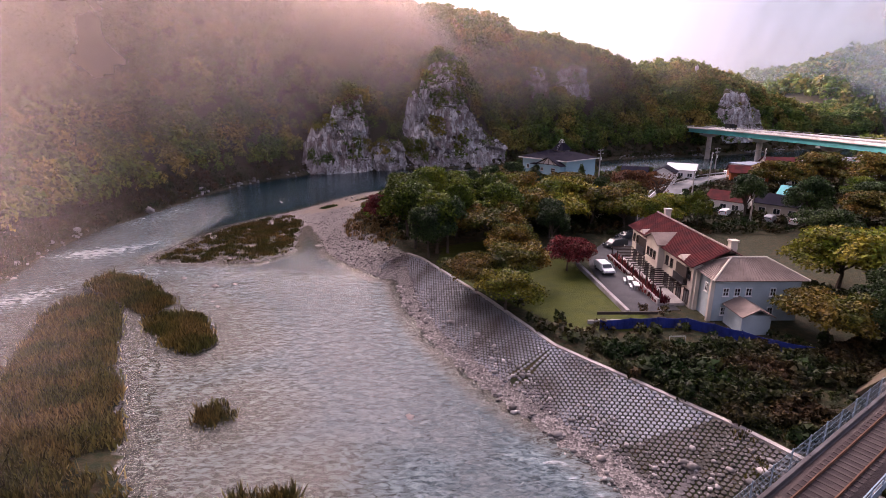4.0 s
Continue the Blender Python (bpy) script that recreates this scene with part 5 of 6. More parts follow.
def mesh_panel(a, b, y, z0, z1, n, t=0.012):
    bm = bmesh.new()
    for i in range(n + 1):
        x = a + (b - a) * i / n
        box(bm, x - t / 2, x + t / 2, y - t / 2, y + t / 2, z0, z1)
    for i in range(4):
        q = z0 + (z1 - z0) * i / 3
        box(bm, a, b, y - t / 2, y + t / 2, q - t / 2, q + t / 2)
    return bm


for i in range(43):
    s = -34 + i * 2.0
    part("post", boxes((s - 0.045, s + 0.045, -1.98, -1.9, 7.6, 9.05), bevel=0.01), M_FENCE, near_fence)
    if i < 42:
        part("panel", boxes((s + 0.05, s + 1.95, -1.955, -1.925, 7.7, 8.28)), M_FENCE, near_fence)
        part("handrail", boxes((s + 0.045, s + 1.955, -1.97, -1.91, 8.95, 9.02), (s + 0.045, s + 1.955, -1.96, -1.92, 8.6, 8.65)), M_FENCE, near_fence)
for i in range(35):
    s = -34 + i * 2.5
    part("post", boxes((s - 0.035, s + 0.035, 1.97, 2.04, 7.6, 9.4), bevel=0.008), M_FENCE, far_fence)
    if i < 34:
        part("mesh_panel", mesh_panel(s + 0.04, s + 2.46, 2.0, 7.75, 9.3, 14), M_FENCE, far_fence)
bm = bmesh.new()
hull_quad(bm, [(46.5, -5, 2.0), (100, -5, 2.0), (100, 7, 2.0), (46.5, 7, 2.0), (46.5, -2.3, 7.6), (100, -2.3, 7.6), (100, 2.4, 7.6), (46.5, 2.4, 7.6)])
bmesh.ops.subdivide_edges(bm, edges=bm.edges[:], cuts=12, use_grid_fill=True)
for v in bm.verts:
    v.co += Vector((0, 0.5, 0.3)) * noise.noise(v.co * 0.4)
rail_bank = part("railway_bank", bm, surface("scrubby_bank", (0.06, 0.06, 0.028), 0.95, second=(0.09, 0.06, 0.04), scale=0.5, grain=5, bump=0.8), None)
rail_bank.matrix_world = RB
tagged(rail_bank, "earth bank carrying the railway away from the bridge", "bank", kind="structure")

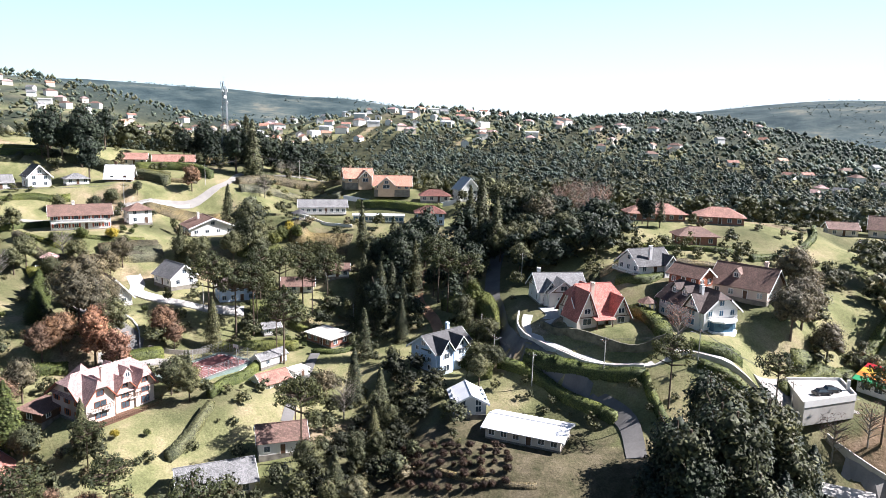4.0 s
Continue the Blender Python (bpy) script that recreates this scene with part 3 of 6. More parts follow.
house("house", "white house with steep grey slate roofs and blue-grey timbering", 14, 183, 11.6, 20, 13, 11, 4.0, 3.8, "gable", WHITE, TILE_GREY, 0.9, 1, wins=(4, 2), gables=((-0.5, -1, 8.0, 2.2, 3.0), (-3.6, -1, 3.6, 0.6, 2.6)), timber=True, chimneys=((-5.2, 1),))
red_house = house("house", "big house with steep bright red jerkinhead roofs and timbered gables", 21.6, 169.6, 11.0, 30, 12.8, 11, 2.8, 6.9, "jerkin", CREAM, TILE_HOUSERED, 0.9, 1, wins=(4, 3), chimneys=((-2.6, -4.2),), timber=True, gables=((-5.2, -1, 5.6, 1.4, 6.6), (4.4, -1, 5.2, 1.6, 4.8), (0.5, 1, 7, 1.0, 6.0)), balconies=((6.8, 0, 2.9, 4.6, 1.2, 0),), rail=TIMBER)
part("porch", join(box(-1.0, -7.2, -0.4, 5.0, 3.0, 0.5), *[box(-3.2 + 2.2 * k, -8.5, 0.1, 0.22, 0.22, 2.5) for k in range(3)]), TIMBER, red_house, "dark timber porch")
part("porch_roof", slab([(-3.9, -9.1, 2.5), (1.9, -9.1, 2.5), (1.9, -5.4, 3.5), (-3.9, -5.4, 3.5)], 0.14), TILE_HOUSERED, red_house)
mansion = house("house", "white mansion with dark brown roofs and glazed terrace", 42.3, 168.8, 12.6, -58, 16.5, 10, 5.2, 4.0, "jerkin", WHITE, TILE_UMBER, 0.9, 2, wins=(5, 3), chimneys=((4.5, -3),), gables=((4.6, -1, 5.0, 0.5, 3.2),), dormers=((-1.0, -1), (-4.8, -1)), balconies=((-3, -5, 2.9, 7, 1.2, -90),), glass=BLUEGLASS)
terrace = part("terrace", join(*[solid([(8.25, -3.6, z0), (10.0, -3.6, z0), (11.4, -1.6, z0), (11.4, 1.6, z0), (10.0, 3.6, z0), (8.25, 3.6, z0)], [(8.25, -3.6, z1), (10.0, -3.6, z1), (11.4, -1.6, z1), (11.4, 1.6, z1), (10.0, 3.6, z1), (8.25, 3.6, z1)]) for z0, z1 in ((-2.5, 0.3), (2.5, 2.9))]), WHITEPAINT, mansion, "white rounded terrace in two storeys")
part("terrace_glass", solid([(8.25, -3.2, 0.3), (9.8, -3.2, 0.3), (11.0, -1.4, 0.3), (11.0, 1.4, 0.3), (9.8, 3.2, 0.3), (8.25, 3.2, 0.3)], [(8.25, -3.2, 2.5), (9.8, -3.2, 2.5), (11.0, -1.4, 2.5), (11.0, 1.4, 2.5), (9.8, 3.2, 2.5), (8.25, 3.2, 2.5)]), BLUEGLASS, terrace, "blue window glass")
part("terrace_railing", join(*[pipe(p, q, 0.05, 0.05, 5) for zz in (3.3, 3.85) for p, q in (((7.6, -3.5, zz), (10, -3.5, zz)), ((10, -3.5, zz), (11.3, -1.6, zz)), ((11.3, -1.6, zz), (11.3, 1.6, zz)), ((11.3, 1.6, zz), (10, 3.5, zz)), ((10, 3.5, zz), (7.6, 3.5, zz)))]), METALGREY, terrace)
house("chalet", "small timber chalet with brown tiled roof above a mansion", 42.5, 180.5, 17.6, -42, 9, 6.5, 3.2, 2.2, "gable", WOODRED, TILE_BROWN, 0.8, 1, wins=(3, 2))
house("house", "white house with broad brown gable roof and dormer", 54.5, 183, 15.6, -33, 15, 11.5, 3.6, 4.6, "gable", PINKISH, TILE_BROWN, 0.9, 1, wins=(4, 3), chimneys=((4, 2),), dormers=((-1.5, -1),))
house("house", "tall white and pale blue house with steep grey gables", -9.3, 167, -0.8, 55, 13, 9.5, 6.2, 3.2, "gable", BLUEISH, TILE_DARK, 1.0, 3, wins=(4, 2), winw=1.0, winh=1.1, gables=((-3.9, -1, 4.6, 1.3, 2.9), (2.0, -1, 5.0, 0.7, 2.9)), chimneys=((4, 2),), balconies=((2.0, -5.5, 2.9, 4.2, 1.1, -90),), rail=WHITEPAINT)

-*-

* **Requirement**:
Pictures in the records above should not be copied. Repeat everything else exactly.

* **Solution for this task**:
4.0 s
Continue the Blender Python (bpy) script that recreates this scene with part 5 of 6. More parts follow.
def mesh_panel(a, b, y, z0, z1, n, t=0.012):
    bm = bmesh.new()
    for i in range(n + 1):
        x = a + (b - a) * i / n
        box(bm, x - t / 2, x + t / 2, y - t / 2, y + t / 2, z0, z1)
    for i in range(4):
        q = z0 + (z1 - z0) * i / 3
        box(bm, a, b, y - t / 2, y + t / 2, q - t / 2, q + t / 2)
    return bm


for i in range(43):
    s = -34 + i * 2.0
    part("post", boxes((s - 0.045, s + 0.045, -1.98, -1.9, 7.6, 9.05), bevel=0.01), M_FENCE, near_fence)
    if i < 42:
        part("panel", boxes((s + 0.05, s + 1.95, -1.955, -1.925, 7.7, 8.28)), M_FENCE, near_fence)
        part("handrail", boxes((s + 0.045, s + 1.955, -1.97, -1.91, 8.95, 9.02), (s + 0.045, s + 1.955, -1.96, -1.92, 8.6, 8.65)), M_FENCE, near_fence)
for i in range(35):
    s = -34 + i * 2.5
    part("post", boxes((s - 0.035, s + 0.035, 1.97, 2.04, 7.6, 9.4), bevel=0.008), M_FENCE, far_fence)
    if i < 34:
        part("mesh_panel", mesh_panel(s + 0.04, s + 2.46, 2.0, 7.75, 9.3, 14), M_FENCE, far_fence)
bm = bmesh.new()
hull_quad(bm, [(46.5, -5, 2.0), (100, -5, 2.0), (100, 7, 2.0), (46.5, 7, 2.0), (46.5, -2.3, 7.6), (100, -2.3, 7.6), (100, 2.4, 7.6), (46.5, 2.4, 7.6)])
bmesh.ops.subdivide_edges(bm, edges=bm.edges[:], cuts=12, use_grid_fill=True)
for v in bm.verts:
    v.co += Vector((0, 0.5, 0.3)) * noise.noise(v.co * 0.4)
rail_bank = part("railway_bank", bm, surface("scrubby_bank", (0.06, 0.06, 0.028), 0.95, second=(0.09, 0.06, 0.04), scale=0.5, grain=5, bump=0.8), None)
rail_bank.matrix_world = RB
tagged(rail_bank, "earth bank carrying the railway away from the bridge", "bank", kind="structure")

4.0 s
Continue the Blender Python (bpy) script that recreates this scene with part 3 of 6. More parts follow.
house("house", "white house with steep grey slate roofs and blue-grey timbering", 14, 183, 11.6, 20, 13, 11, 4.0, 3.8, "gable", WHITE, TILE_GREY, 0.9, 1, wins=(4, 2), gables=((-0.5, -1, 8.0, 2.2, 3.0), (-3.6, -1, 3.6, 0.6, 2.6)), timber=True, chimneys=((-5.2, 1),))
red_house = house("house", "big house with steep bright red jerkinhead roofs and timbered gables", 21.6, 169.6, 11.0, 30, 12.8, 11, 2.8, 6.9, "jerkin", CREAM, TILE_HOUSERED, 0.9, 1, wins=(4, 3), chimneys=((-2.6, -4.2),), timber=True, gables=((-5.2, -1, 5.6, 1.4, 6.6), (4.4, -1, 5.2, 1.6, 4.8), (0.5, 1, 7, 1.0, 6.0)), balconies=((6.8, 0, 2.9, 4.6, 1.2, 0),), rail=TIMBER)
part("porch", join(box(-1.0, -7.2, -0.4, 5.0, 3.0, 0.5), *[box(-3.2 + 2.2 * k, -8.5, 0.1, 0.22, 0.22, 2.5) for k in range(3)]), TIMBER, red_house, "dark timber porch")
part("porch_roof", slab([(-3.9, -9.1, 2.5), (1.9, -9.1, 2.5), (1.9, -5.4, 3.5), (-3.9, -5.4, 3.5)], 0.14), TILE_HOUSERED, red_house)
mansion = house("house", "white mansion with dark brown roofs and glazed terrace", 42.3, 168.8, 12.6, -58, 16.5, 10, 5.2, 4.0, "jerkin", WHITE, TILE_UMBER, 0.9, 2, wins=(5, 3), chimneys=((4.5, -3),), gables=((4.6, -1, 5.0, 0.5, 3.2),), dormers=((-1.0, -1), (-4.8, -1)), balconies=((-3, -5, 2.9, 7, 1.2, -90),), glass=BLUEGLASS)
terrace = part("terrace", join(*[solid([(8.25, -3.6, z0), (10.0, -3.6, z0), (11.4, -1.6, z0), (11.4, 1.6, z0), (10.0, 3.6, z0), (8.25, 3.6, z0)], [(8.25, -3.6, z1), (10.0, -3.6, z1), (11.4, -1.6, z1), (11.4, 1.6, z1), (10.0, 3.6, z1), (8.25, 3.6, z1)]) for z0, z1 in ((-2.5, 0.3), (2.5, 2.9))]), WHITEPAINT, mansion, "white rounded terrace in two storeys")
part("terrace_glass", solid([(8.25, -3.2, 0.3), (9.8, -3.2, 0.3), (11.0, -1.4, 0.3), (11.0, 1.4, 0.3), (9.8, 3.2, 0.3), (8.25, 3.2, 0.3)], [(8.25, -3.2, 2.5), (9.8, -3.2, 2.5), (11.0, -1.4, 2.5), (11.0, 1.4, 2.5), (9.8, 3.2, 2.5), (8.25, 3.2, 2.5)]), BLUEGLASS, terrace, "blue window glass")
part("terrace_railing", join(*[pipe(p, q, 0.05, 0.05, 5) for zz in (3.3, 3.85) for p, q in (((7.6, -3.5, zz), (10, -3.5, zz)), ((10, -3.5, zz), (11.3, -1.6, zz)), ((11.3, -1.6, zz), (11.3, 1.6, zz)), ((11.3, 1.6, zz), (10, 3.5, zz)), ((10, 3.5, zz), (7.6, 3.5, zz)))]), METALGREY, terrace)
house("chalet", "small timber chalet with brown tiled roof above a mansion", 42.5, 180.5, 17.6, -42, 9, 6.5, 3.2, 2.2, "gable", WOODRED, TILE_BROWN, 0.8, 1, wins=(3, 2))
house("house", "white house with broad brown gable roof and dormer", 54.5, 183, 15.6, -33, 15, 11.5, 3.6, 4.6, "gable", PINKISH, TILE_BROWN, 0.9, 1, wins=(4, 3), chimneys=((4, 2),), dormers=((-1.5, -1),))
house("house", "tall white and pale blue house with steep grey gables", -9.3, 167, -0.8, 55, 13, 9.5, 6.2, 3.2, "gable", BLUEISH, TILE_DARK, 1.0, 3, wins=(4, 2), winw=1.0, winh=1.1, gables=((-3.9, -1, 4.6, 1.3, 2.9), (2.0, -1, 5.0, 0.7, 2.9)), chimneys=((4, 2),), balconies=((2.0, -5.5, 2.9, 4.2, 1.1, -90),), rail=WHITEPAINT)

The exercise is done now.